*PROBLEM DETAILS*
Spot each line that carries the word "with"; copy those lines.

*INFORMATION PROVIDED*

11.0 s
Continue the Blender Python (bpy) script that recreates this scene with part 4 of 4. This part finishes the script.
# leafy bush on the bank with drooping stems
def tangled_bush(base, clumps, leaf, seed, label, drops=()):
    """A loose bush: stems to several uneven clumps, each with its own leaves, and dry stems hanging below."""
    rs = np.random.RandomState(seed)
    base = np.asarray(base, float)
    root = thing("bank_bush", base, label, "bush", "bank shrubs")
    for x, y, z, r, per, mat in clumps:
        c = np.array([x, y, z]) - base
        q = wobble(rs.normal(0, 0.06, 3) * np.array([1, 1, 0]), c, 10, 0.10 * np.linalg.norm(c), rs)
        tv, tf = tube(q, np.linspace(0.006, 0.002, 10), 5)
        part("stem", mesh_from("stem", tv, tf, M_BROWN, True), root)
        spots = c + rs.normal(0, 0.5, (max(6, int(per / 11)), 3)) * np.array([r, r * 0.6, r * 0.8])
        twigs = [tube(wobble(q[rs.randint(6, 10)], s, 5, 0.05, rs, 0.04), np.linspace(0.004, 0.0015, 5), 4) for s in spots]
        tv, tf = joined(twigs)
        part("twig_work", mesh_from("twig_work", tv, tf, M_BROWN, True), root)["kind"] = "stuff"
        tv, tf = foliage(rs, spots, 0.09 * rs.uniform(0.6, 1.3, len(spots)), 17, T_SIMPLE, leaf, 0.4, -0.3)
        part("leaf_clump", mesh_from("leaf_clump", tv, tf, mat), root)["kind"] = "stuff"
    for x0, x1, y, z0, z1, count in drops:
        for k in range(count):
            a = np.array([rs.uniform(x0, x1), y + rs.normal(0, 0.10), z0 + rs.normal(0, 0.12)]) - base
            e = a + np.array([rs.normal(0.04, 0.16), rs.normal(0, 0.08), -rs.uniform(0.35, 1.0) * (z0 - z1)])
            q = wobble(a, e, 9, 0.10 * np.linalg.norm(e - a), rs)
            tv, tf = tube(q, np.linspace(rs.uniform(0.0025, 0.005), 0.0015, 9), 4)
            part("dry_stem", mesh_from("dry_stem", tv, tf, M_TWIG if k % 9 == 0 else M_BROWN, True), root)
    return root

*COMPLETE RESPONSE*
Continue the Blender Python (bpy) script that recreates this scene with part 4 of 4. This part finishes the script.
# leafy bush on the bank with drooping stems
    """A loose bush: stems to several uneven clumps, each with its own leaves, and dry stems hanging below."""